--- DATA SECTION ---
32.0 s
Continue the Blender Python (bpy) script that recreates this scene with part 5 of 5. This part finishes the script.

...

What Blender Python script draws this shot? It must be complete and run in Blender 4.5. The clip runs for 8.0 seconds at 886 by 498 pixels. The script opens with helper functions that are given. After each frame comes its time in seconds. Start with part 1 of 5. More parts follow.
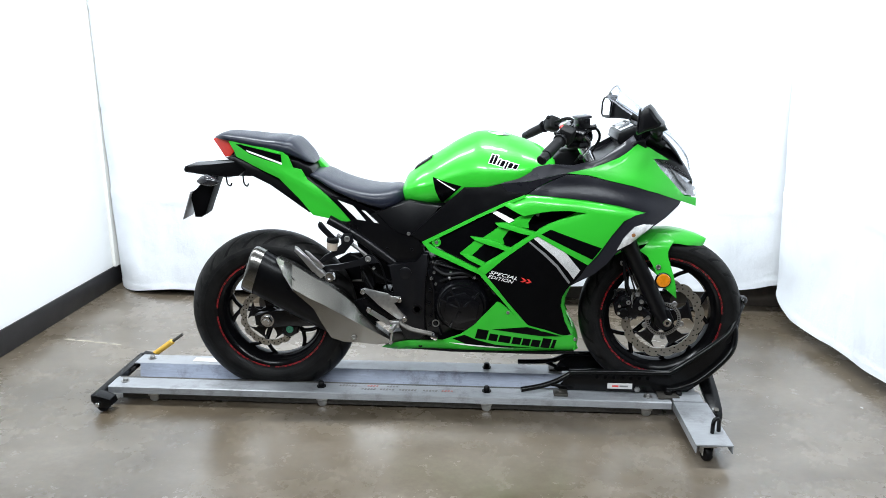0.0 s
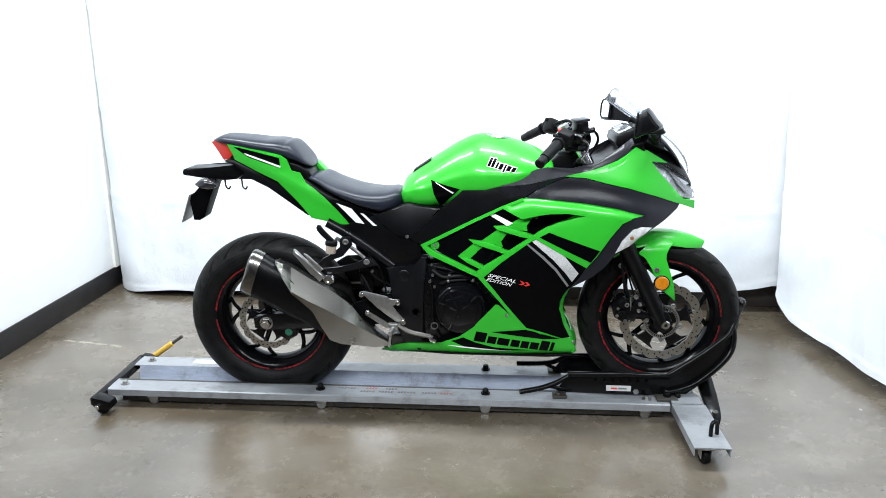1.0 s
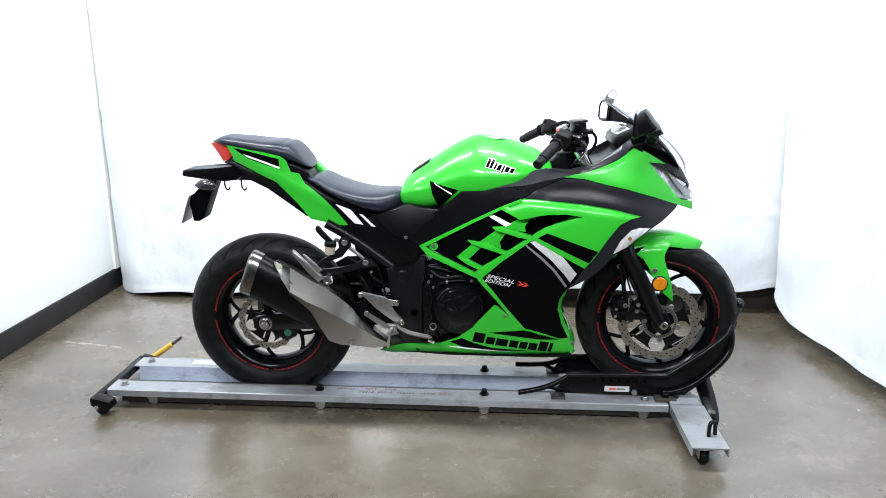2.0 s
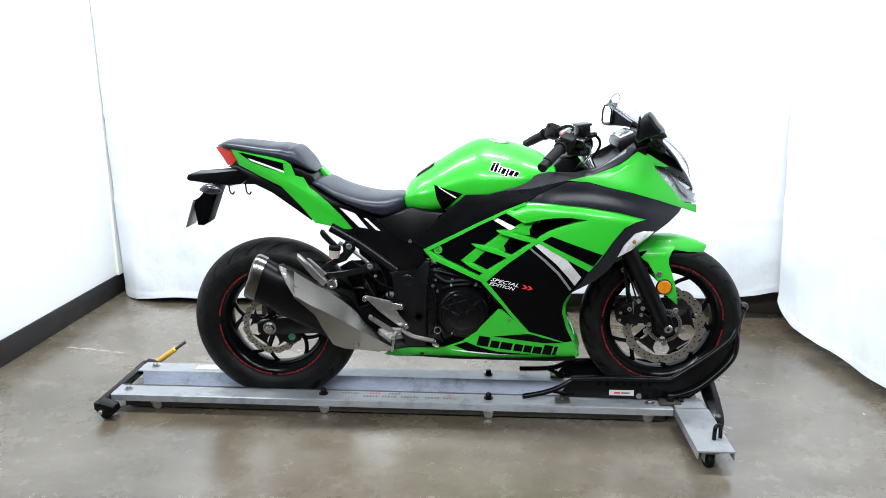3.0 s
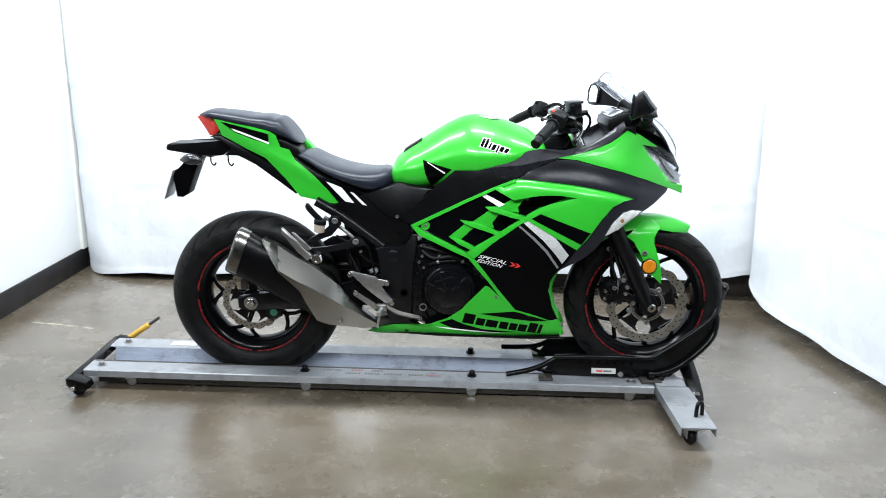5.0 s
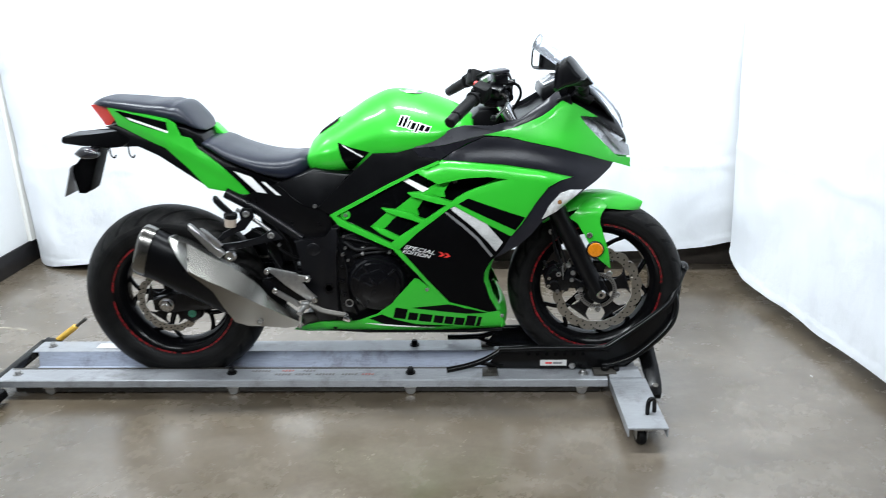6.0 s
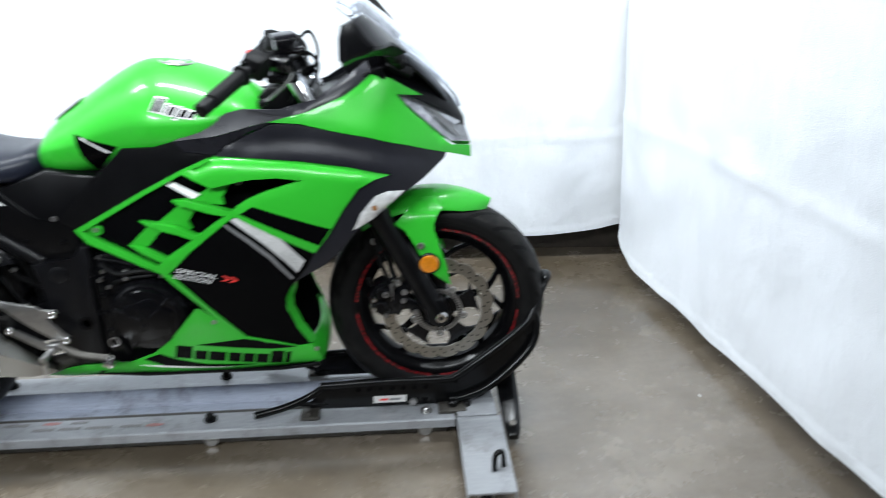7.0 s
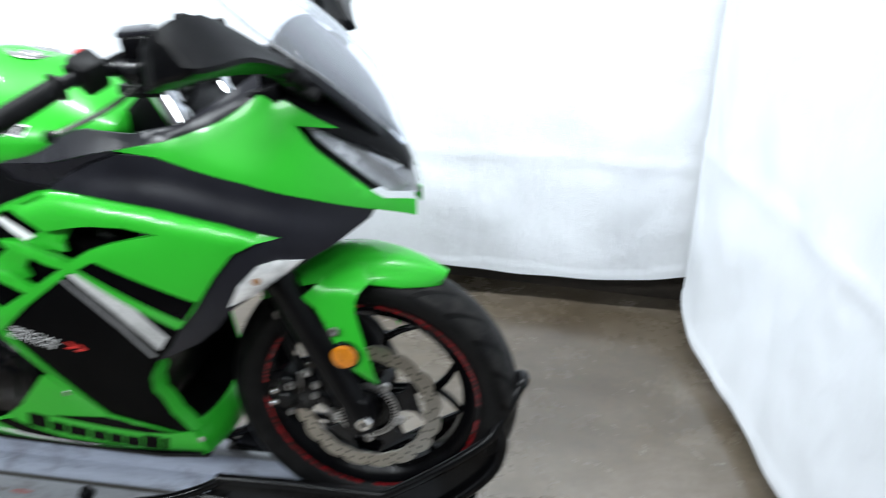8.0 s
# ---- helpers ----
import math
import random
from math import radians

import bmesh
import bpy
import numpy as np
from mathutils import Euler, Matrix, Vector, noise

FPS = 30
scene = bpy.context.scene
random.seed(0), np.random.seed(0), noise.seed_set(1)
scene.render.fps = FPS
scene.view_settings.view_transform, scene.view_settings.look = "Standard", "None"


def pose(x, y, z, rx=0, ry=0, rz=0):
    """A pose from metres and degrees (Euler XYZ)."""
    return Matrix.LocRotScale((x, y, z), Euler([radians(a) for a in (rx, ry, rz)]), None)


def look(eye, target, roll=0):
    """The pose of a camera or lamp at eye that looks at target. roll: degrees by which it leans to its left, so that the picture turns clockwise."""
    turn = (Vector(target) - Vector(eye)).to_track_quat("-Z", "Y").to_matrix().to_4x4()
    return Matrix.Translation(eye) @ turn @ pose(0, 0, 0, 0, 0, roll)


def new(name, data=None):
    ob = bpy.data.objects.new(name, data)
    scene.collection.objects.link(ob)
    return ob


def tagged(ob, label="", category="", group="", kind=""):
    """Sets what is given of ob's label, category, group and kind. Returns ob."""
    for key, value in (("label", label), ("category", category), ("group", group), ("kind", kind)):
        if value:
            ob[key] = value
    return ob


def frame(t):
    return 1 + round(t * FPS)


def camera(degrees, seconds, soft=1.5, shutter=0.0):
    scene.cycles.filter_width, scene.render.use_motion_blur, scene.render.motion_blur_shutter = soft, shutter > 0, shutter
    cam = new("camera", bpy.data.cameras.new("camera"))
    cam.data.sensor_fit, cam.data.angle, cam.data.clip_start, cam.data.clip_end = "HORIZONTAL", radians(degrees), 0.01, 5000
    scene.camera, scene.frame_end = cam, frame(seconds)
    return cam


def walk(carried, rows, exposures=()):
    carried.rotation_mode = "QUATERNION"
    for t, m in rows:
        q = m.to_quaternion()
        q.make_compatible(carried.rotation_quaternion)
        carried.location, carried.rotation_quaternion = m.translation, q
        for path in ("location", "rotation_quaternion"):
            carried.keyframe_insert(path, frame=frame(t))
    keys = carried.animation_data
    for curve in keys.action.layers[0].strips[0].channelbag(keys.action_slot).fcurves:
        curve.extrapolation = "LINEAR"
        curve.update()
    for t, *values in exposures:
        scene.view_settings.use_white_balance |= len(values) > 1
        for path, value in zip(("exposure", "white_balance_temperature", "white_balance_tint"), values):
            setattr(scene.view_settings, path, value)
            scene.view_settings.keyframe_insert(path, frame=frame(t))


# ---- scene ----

--- EXERCISE DETAILS ---
Extract the run of lines that opens with the line containing "import random" and closes with the line containing "of a camera"; reproduce it exactly and add nothing.

--- EXERCISE OUTPUT ---
import random
from math import radians

import bmesh
import bpy
import numpy as np
from mathutils import Euler, Matrix, Vector, noise

FPS = 30
scene = bpy.context.scene
random.seed(0), np.random.seed(0), noise.seed_set(1)
scene.render.fps = FPS
scene.view_settings.view_transform, scene.view_settings.look = "Standard", "None"


def pose(x, y, z, rx=0, ry=0, rz=0):
    """A pose from metres and degrees (Euler XYZ)."""
    return Matrix.LocRotScale((x, y, z), Euler([radians(a) for a in (rx, ry, rz)]), None)


def look(eye, target, roll=0):
    """The pose of a camera or lamp at eye that looks at target. roll: degrees by which it leans to its left, so that the picture turns clockwise."""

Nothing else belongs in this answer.